La discussione sui costi standard sanitari entra nel vivo. E le Regioni, dopo aver dato il loro assenso ad applicarli in via prioritaria sul riparto 2013 seguendo la logica delle 5 regioni benchmark, hanno approvato una nuova proposta per il 2014 da sottoporre al Governo per modificare l’attuale legge sul federalismo fiscale.
La proposta prende lo spunto da una nota della Regione Toscana (
vedi allegato e
intervista all'assesore Marroni) che ribalta sostanzialmente la logica del documento del ministero della Salute del luglio scorso basato su 5 Regioni benchmark dalle quali selezionare le tre di riferimento per l’applicazione dei costi standard al riparto del fondo sanitario.
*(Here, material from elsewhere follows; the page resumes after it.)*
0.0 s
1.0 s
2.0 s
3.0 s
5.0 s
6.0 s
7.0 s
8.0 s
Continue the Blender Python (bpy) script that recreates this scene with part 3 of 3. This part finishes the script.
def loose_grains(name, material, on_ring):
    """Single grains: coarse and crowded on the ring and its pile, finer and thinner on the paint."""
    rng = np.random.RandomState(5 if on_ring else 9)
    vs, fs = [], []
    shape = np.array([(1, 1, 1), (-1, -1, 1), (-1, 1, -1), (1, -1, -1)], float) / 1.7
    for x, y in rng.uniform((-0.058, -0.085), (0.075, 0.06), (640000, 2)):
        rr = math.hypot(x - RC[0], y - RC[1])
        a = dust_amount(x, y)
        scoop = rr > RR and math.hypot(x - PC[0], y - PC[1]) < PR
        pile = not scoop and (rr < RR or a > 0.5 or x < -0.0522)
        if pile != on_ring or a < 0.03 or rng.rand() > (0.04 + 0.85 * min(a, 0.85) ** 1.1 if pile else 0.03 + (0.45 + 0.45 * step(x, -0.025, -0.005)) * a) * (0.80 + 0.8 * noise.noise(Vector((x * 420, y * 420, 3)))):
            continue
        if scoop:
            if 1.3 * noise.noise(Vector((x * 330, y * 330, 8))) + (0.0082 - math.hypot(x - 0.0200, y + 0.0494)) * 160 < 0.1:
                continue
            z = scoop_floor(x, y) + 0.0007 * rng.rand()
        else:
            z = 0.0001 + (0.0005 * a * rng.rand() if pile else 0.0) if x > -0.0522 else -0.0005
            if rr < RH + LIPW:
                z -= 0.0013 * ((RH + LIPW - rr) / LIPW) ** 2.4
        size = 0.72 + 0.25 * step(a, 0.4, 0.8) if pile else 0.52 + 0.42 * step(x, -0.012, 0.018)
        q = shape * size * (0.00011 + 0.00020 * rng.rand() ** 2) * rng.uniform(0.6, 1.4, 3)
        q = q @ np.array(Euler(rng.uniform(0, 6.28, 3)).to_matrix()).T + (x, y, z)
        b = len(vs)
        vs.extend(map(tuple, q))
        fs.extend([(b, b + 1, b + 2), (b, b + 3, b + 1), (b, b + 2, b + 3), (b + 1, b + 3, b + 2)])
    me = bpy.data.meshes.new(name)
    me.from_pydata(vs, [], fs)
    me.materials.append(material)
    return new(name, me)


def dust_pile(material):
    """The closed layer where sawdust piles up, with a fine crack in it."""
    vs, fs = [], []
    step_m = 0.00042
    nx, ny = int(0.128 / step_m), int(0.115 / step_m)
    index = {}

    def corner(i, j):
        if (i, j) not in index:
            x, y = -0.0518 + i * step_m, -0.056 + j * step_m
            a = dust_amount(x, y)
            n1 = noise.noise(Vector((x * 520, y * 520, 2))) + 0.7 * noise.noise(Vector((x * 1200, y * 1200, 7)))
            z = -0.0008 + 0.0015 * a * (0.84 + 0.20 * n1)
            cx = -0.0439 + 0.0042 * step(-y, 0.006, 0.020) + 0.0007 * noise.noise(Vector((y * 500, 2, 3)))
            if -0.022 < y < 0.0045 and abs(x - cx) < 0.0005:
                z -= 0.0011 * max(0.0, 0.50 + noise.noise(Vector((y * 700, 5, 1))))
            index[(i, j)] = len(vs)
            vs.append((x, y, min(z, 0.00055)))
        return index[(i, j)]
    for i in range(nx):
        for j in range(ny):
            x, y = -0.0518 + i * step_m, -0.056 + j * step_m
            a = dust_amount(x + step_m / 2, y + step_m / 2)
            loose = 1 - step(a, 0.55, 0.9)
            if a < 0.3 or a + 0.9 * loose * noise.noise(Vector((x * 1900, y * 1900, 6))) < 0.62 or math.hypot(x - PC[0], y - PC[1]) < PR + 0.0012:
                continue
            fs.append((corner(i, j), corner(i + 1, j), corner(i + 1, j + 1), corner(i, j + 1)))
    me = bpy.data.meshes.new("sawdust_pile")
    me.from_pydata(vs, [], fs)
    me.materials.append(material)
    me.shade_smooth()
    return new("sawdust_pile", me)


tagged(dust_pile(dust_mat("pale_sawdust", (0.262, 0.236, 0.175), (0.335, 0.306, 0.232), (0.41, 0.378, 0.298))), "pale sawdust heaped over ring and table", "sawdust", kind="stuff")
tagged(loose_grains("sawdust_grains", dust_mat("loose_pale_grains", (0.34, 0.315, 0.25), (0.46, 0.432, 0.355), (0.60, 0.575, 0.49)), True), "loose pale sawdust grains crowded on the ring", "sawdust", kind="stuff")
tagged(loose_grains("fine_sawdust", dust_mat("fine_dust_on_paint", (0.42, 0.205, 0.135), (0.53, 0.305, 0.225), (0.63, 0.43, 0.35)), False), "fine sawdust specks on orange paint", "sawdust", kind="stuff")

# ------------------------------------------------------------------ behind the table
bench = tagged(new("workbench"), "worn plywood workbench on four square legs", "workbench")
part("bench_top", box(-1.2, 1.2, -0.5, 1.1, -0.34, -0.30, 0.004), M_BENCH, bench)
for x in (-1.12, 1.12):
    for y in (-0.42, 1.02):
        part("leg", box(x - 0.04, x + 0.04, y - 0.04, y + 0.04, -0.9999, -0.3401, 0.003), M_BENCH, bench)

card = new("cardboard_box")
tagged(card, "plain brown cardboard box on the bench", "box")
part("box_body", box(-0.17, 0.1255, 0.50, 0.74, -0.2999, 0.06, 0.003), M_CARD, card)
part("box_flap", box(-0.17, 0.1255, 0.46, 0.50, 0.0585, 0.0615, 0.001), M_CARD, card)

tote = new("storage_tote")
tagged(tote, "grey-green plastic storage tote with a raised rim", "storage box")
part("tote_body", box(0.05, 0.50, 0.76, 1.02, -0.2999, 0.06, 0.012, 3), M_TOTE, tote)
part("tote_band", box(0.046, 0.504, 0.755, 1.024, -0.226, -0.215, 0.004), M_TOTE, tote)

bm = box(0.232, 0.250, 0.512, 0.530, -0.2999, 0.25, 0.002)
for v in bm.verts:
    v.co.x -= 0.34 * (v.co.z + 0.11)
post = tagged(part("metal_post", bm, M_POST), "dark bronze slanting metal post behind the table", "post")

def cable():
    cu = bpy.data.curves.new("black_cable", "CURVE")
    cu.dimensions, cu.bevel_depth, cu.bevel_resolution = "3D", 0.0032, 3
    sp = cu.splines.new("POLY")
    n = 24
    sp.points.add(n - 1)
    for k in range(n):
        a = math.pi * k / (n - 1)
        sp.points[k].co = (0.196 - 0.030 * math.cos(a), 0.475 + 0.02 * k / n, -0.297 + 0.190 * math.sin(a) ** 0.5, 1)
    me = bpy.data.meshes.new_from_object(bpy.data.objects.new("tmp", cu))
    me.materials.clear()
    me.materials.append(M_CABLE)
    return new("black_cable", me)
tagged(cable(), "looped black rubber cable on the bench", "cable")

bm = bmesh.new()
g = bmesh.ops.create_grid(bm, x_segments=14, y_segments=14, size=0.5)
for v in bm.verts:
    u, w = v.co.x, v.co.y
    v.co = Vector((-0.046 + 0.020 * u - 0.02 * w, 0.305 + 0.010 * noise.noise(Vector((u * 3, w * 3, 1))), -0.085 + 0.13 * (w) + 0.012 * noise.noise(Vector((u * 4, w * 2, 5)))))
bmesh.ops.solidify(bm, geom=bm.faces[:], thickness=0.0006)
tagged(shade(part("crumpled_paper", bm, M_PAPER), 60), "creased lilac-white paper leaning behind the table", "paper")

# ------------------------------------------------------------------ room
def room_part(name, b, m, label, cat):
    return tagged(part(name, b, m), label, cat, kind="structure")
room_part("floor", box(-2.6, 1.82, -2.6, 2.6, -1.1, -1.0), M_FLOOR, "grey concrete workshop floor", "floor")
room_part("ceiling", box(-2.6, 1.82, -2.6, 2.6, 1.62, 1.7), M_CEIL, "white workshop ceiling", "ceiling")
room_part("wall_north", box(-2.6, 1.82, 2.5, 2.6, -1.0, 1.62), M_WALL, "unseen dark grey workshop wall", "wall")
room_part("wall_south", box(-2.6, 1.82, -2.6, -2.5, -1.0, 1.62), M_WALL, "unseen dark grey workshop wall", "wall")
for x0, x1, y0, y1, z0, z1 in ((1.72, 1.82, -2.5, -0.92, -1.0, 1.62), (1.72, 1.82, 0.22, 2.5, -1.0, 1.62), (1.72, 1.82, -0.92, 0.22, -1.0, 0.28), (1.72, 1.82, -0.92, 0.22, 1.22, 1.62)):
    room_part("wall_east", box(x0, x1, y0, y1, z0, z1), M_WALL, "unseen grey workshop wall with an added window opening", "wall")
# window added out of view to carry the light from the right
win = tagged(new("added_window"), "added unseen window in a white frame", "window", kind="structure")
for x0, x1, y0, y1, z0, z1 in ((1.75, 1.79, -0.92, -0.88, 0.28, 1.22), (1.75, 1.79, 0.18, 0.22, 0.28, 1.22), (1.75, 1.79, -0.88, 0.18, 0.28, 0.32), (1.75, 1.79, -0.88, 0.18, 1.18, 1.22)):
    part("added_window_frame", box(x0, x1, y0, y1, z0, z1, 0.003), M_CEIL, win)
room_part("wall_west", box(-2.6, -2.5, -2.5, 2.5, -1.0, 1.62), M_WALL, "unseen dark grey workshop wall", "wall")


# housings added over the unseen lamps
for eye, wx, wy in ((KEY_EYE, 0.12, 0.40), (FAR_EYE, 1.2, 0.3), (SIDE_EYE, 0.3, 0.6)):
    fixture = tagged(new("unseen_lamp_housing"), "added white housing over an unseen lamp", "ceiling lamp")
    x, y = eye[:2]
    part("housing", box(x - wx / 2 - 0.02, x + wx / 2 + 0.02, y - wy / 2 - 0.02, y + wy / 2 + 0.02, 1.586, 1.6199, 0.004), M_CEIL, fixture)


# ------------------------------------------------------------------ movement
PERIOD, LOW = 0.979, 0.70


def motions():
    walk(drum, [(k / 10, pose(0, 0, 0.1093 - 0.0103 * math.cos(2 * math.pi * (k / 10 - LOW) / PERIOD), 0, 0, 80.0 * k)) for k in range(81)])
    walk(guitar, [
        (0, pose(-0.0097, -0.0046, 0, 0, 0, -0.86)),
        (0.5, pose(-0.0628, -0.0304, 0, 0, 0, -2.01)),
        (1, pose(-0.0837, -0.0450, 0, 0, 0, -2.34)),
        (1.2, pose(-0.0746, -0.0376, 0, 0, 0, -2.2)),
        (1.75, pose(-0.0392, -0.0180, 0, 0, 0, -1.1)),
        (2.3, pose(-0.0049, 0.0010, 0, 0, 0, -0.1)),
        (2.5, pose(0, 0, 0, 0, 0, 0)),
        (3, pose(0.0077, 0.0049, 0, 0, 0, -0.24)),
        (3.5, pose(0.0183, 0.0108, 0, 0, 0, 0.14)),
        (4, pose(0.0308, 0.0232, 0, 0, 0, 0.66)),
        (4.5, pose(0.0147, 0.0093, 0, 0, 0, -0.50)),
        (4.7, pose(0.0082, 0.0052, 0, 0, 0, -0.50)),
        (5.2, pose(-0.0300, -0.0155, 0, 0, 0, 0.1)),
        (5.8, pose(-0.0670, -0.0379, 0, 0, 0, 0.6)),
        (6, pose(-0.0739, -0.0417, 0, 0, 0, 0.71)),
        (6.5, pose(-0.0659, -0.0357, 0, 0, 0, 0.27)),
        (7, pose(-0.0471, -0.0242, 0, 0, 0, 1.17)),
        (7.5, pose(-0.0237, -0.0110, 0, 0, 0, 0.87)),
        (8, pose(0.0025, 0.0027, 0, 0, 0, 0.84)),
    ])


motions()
La proposta, sulla quale si dovrà ora lavorare nel merito per trasformarla in una norma emendativa al Dlg 60 del 2011 (le Regioni spingono perché si possa fare già in sede di legge di stabilità), abbandona di fatto la logica delle Regioni benchmark prevedendo in alternativa “un metodo che definisca a cadenza annuale, ed in connessione con l’attribuzione alle regioni delle risorse destinate ai servizi sanitari, standard di qualità e livelli obiettivi di servizio che tutte le regioni sono chiamate a garantire”.
Per la Conferenza dei Presidenti, infatti, la logica delle tre Regioni benchmark per la definizione dei costi standard non va bene perché, si legge nel documento, è “basata in via prioritaria sul criterio economico rispetto a quello della qualità dei servizi erogati”. Ma anche perché, “l’utilizzo del risultato medio delle tre migliori regioni quali standard di riferimento comporta l’individuazione di obiettivi troppo sfidanti per le Regioni con maggiori problemi che operano in contesti demotivati e insostenibili”.
Piuttosto che rischiare di non raggiungere alcun obiettivo, è quindi meglio – si legge ancora nel documento - abbassarli per renderli “sfidanti, ma raggiungibili”. Ma anche spostare l’ago della bilancia oggi fermo sugli obiettivi economici un po’ più verso la qualità, prevedendo “più correttamente un bilanciamento della prospettiva economica con quella dei volumi, della qualità e dell’appropriatezza dei servizi erogati, per evitare di promuovere comportamenti tesi al contenimento della spesa ottenuto però mediante tagli dei servizi e non grazie al miglioramento dei livelli di assistenza”.
I nuovi criteri, in prima applicazione, potrebbero basarsi sui risultati medi delle regioni “non in piano di rientro”, da declinare in termini di qualità, appropriatezza ed efficienza dell’offerta sanitaria per ciascun livello assistenziale “e non solo medico”, su cui è invece incentrato il decreto 68/2011 sulla determinazione dei costi e dei fabbisogni standard, quasi dimenticando - sottolinea la proposta – “le altre dimensioni e macrolivelli assistenziali del sistema sanitario”.
In tal modo, quelli proposti alle Regioni saranno obiettivi “sfidanti”, che richiederanno “sforzi significativi”, ma che saranno comunque “raggiungibili” anche nelle Regioni più in difficoltà. Via via che le Regioni rientrano dalle loro crisi di bilancio grazie ad adeguate strategie orientate alla qualità ed alla riorganizzazione dei setting assistenziali, si potrà passare a un nuovo sistema di calcolo dei costi standard che sia ancora più sfidante e che dovrebbe prevedere standard di riferimento calcolati sulla media delle Regioni con risultati superiori alla media nazionale.
“Questo – ribadisce il documento - per garantire un processo continuo di miglioramento della qualità dei servizi e di miglioramento complessivo dei rendimenti del sistema sanitario nazionale, con risultati determinanti sulla crescita del prodotto interno lordo”.